> _Problem to work on_:
Reproduce only the lines from the one containing "for t, m in" through the one containing "scene.view_settings.keyframe_insert(path, frame=frame(t))", exactly as written and with both ends included.

> _Recorded information_:
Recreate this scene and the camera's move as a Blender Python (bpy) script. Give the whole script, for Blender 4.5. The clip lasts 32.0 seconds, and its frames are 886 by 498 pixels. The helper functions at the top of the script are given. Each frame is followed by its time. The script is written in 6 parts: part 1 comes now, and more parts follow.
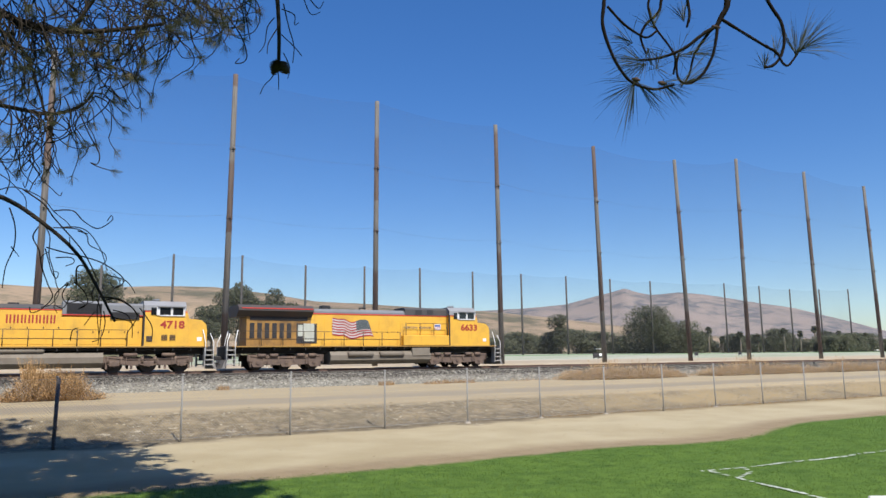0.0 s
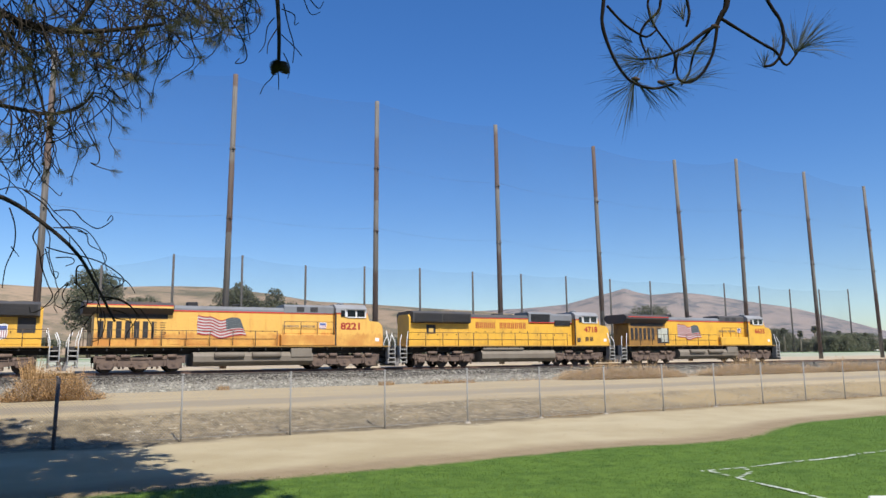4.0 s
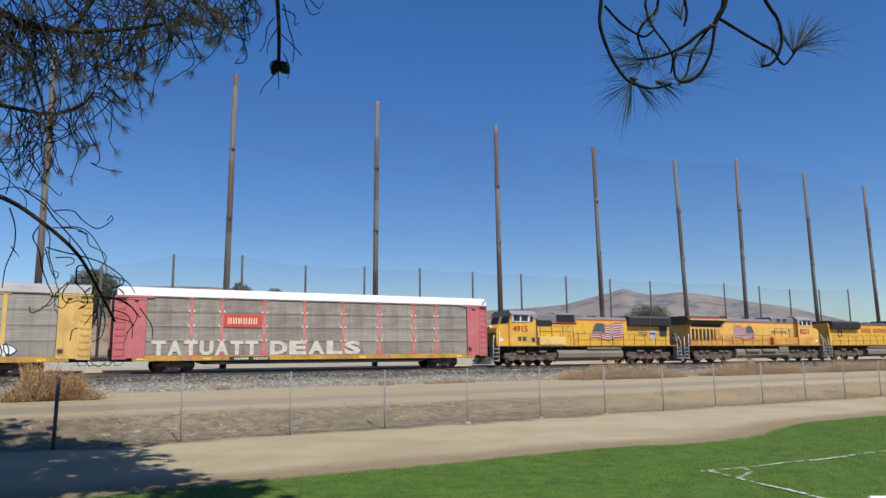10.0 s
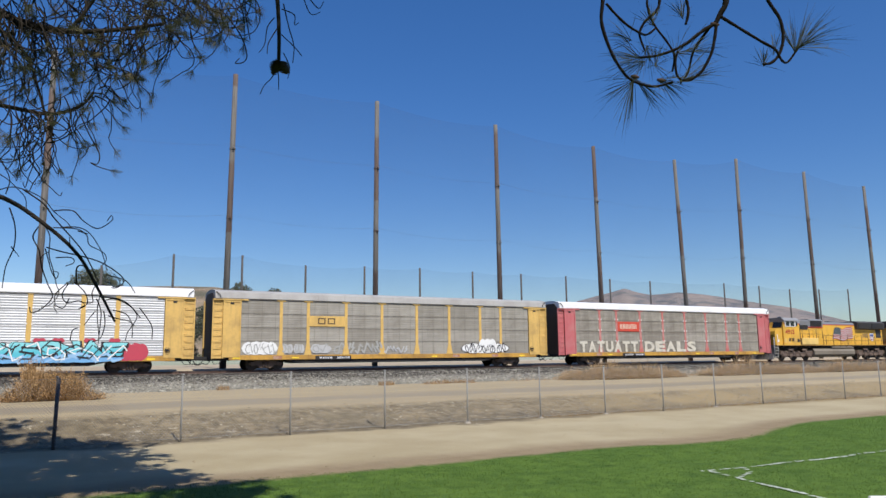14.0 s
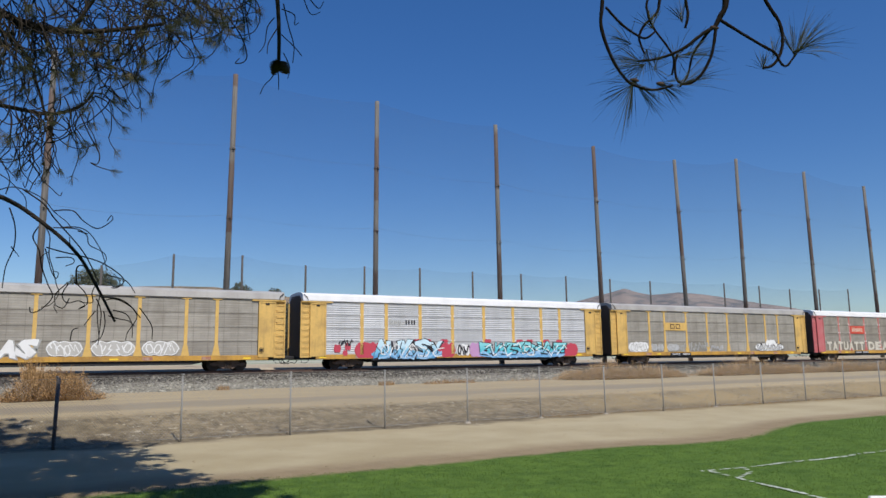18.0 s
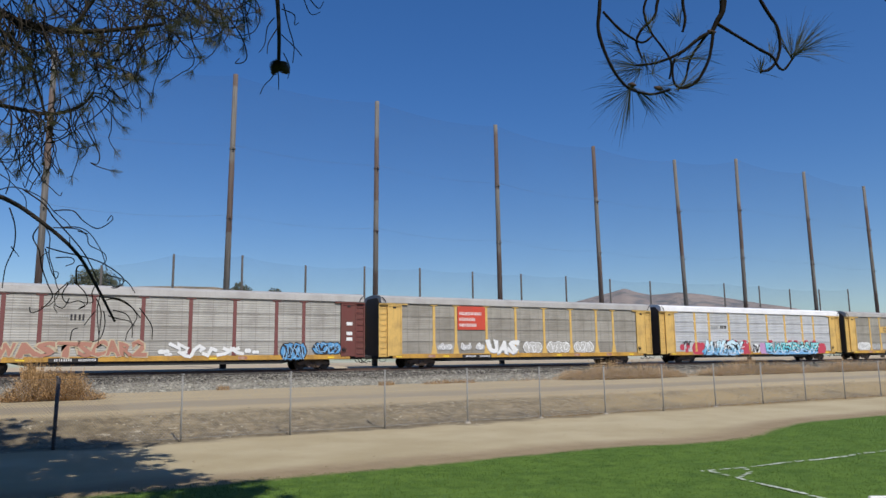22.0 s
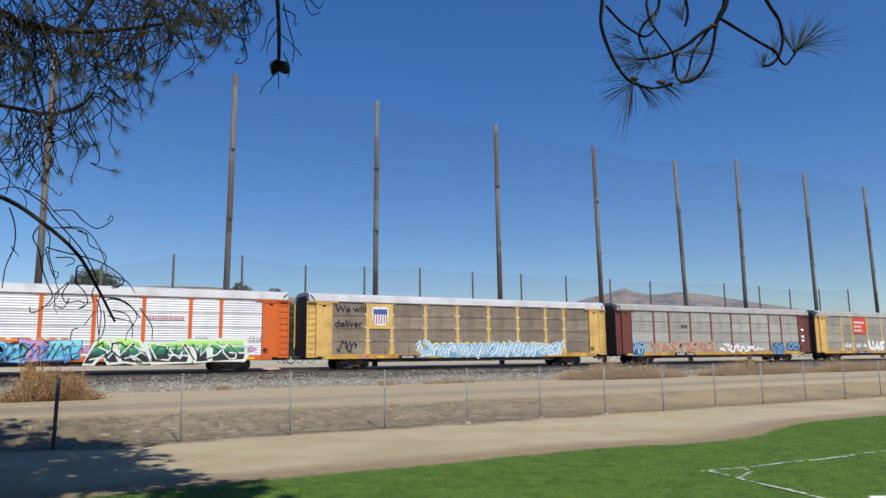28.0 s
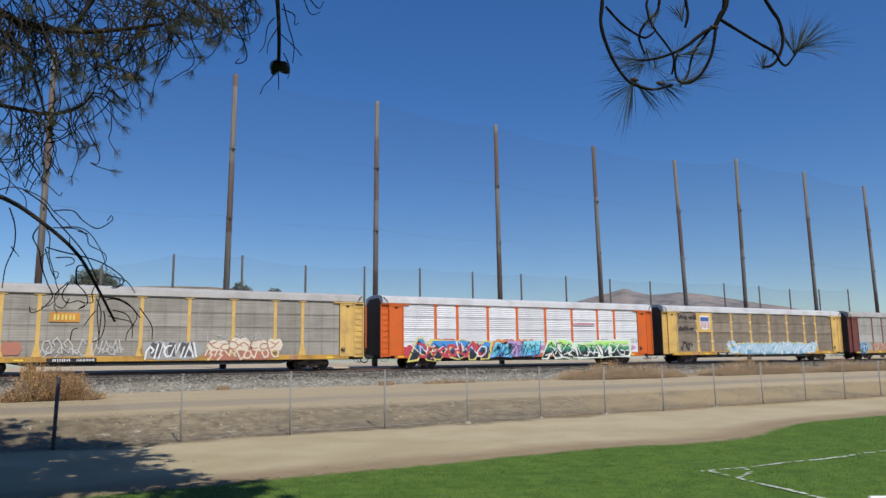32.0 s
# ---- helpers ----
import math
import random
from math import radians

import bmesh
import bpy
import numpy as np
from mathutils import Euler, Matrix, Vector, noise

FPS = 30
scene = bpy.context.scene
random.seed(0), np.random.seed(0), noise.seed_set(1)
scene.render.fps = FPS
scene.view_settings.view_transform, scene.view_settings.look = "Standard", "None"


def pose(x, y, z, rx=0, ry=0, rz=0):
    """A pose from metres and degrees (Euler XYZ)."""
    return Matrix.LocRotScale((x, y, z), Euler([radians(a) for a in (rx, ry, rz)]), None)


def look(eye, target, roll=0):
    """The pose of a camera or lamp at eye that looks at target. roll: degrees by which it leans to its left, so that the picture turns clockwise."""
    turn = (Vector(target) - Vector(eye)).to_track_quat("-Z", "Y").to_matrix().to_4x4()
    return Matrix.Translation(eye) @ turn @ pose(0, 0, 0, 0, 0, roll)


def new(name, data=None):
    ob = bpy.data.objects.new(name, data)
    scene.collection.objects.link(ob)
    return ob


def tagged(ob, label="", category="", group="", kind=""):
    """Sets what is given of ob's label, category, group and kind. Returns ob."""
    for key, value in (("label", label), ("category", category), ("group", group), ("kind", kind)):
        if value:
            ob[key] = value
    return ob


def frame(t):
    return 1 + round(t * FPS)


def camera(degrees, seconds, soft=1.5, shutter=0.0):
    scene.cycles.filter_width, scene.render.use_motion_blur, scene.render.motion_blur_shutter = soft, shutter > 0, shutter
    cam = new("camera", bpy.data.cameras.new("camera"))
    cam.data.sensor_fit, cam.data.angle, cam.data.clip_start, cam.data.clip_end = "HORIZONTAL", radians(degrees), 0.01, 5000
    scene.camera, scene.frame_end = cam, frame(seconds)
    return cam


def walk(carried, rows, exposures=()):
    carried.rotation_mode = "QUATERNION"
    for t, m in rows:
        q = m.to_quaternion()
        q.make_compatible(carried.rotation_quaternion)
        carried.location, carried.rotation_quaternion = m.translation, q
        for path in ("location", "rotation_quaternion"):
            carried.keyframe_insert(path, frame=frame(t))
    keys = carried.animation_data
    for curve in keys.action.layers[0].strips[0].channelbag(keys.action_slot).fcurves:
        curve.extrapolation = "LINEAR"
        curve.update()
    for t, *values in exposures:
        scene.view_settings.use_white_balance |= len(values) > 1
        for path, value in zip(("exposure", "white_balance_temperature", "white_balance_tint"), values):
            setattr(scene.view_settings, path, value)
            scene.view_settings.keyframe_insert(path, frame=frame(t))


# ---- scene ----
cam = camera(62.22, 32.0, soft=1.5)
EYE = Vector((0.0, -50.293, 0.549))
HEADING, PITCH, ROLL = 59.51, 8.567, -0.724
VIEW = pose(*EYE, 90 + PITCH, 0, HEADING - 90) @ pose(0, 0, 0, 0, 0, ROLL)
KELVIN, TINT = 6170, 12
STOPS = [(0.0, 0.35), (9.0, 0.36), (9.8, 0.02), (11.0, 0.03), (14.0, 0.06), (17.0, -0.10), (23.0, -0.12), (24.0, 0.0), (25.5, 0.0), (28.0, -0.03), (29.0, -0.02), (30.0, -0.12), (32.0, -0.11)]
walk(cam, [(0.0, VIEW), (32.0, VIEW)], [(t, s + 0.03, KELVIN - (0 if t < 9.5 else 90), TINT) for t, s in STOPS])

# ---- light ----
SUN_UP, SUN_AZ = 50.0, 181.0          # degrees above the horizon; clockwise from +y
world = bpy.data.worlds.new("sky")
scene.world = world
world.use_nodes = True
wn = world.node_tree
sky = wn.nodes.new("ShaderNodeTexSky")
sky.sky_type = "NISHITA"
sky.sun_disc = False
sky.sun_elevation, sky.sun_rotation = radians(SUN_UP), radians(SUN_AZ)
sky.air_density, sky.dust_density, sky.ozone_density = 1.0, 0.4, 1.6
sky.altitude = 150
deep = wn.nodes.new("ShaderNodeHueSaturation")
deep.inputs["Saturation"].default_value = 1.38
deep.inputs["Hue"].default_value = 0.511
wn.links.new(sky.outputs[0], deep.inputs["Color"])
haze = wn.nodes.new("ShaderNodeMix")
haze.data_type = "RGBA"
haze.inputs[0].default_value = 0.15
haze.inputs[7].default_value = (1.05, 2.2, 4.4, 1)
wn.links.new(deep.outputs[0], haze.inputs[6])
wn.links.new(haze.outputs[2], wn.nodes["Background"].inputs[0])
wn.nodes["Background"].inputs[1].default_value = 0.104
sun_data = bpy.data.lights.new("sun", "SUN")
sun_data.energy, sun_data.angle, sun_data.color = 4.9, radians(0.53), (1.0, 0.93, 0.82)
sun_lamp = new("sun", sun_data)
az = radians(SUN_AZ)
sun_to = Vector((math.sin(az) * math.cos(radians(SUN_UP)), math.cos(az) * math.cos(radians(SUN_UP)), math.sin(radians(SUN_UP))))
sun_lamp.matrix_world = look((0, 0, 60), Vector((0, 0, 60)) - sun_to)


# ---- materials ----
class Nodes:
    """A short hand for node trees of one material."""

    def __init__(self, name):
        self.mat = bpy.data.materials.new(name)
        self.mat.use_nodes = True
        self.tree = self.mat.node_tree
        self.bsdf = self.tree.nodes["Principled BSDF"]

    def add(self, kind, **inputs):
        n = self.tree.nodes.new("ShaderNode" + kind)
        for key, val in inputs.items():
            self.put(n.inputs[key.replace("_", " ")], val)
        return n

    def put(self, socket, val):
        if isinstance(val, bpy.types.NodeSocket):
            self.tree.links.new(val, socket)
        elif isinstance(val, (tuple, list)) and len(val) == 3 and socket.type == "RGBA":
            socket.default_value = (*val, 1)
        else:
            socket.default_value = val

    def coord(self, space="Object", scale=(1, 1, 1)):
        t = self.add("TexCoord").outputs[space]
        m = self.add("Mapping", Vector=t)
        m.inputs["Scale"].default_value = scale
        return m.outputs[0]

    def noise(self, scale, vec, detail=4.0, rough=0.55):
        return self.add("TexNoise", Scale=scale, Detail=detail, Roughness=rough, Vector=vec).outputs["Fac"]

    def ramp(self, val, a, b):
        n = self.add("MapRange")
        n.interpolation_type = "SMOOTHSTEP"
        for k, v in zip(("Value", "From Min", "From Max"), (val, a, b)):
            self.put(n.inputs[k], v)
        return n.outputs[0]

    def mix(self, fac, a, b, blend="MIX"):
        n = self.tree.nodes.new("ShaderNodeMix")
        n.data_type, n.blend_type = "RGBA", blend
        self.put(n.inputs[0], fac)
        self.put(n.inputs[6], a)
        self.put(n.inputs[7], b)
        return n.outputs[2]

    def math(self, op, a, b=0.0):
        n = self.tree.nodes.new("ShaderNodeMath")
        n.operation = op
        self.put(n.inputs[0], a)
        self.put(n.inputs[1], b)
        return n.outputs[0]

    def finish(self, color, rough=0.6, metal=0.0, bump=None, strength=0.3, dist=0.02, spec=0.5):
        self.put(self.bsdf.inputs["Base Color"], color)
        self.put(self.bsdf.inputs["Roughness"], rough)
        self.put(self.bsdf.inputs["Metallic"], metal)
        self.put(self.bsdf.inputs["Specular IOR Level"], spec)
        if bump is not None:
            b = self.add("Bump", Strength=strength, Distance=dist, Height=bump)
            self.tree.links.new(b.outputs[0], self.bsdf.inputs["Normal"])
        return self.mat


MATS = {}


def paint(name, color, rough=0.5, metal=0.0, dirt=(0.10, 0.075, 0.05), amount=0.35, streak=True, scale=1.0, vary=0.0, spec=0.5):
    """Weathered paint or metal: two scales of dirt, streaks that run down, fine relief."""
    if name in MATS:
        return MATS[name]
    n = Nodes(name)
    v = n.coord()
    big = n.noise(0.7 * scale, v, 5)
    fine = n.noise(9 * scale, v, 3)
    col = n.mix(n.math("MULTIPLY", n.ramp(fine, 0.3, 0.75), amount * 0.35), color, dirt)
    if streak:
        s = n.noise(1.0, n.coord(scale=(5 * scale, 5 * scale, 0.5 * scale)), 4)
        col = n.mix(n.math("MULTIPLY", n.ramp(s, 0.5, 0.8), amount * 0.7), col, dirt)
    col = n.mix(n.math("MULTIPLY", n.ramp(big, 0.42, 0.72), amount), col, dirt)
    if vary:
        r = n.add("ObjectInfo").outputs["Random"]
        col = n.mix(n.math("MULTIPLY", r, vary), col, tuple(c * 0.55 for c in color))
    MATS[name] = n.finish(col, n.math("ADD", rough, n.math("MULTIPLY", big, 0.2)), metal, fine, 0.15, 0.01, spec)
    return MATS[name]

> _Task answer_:
    for t, m in rows:
        q = m.to_quaternion()
        q.make_compatible(carried.rotation_quaternion)
        carried.location, carried.rotation_quaternion = m.translation, q
        for path in ("location", "rotation_quaternion"):
            carried.keyframe_insert(path, frame=frame(t))
    keys = carried.animation_data
    for curve in keys.action.layers[0].strips[0].channelbag(keys.action_slot).fcurves:
        curve.extrapolation = "LINEAR"
        curve.update()
    for t, *values in exposures:
        scene.view_settings.use_white_balance |= len(values) > 1
        for path, value in zip(("exposure", "white_balance_temperature", "white_balance_tint"), values):
            setattr(scene.view_settings, path, value)
            scene.view_settings.keyframe_insert(path, frame=frame(t))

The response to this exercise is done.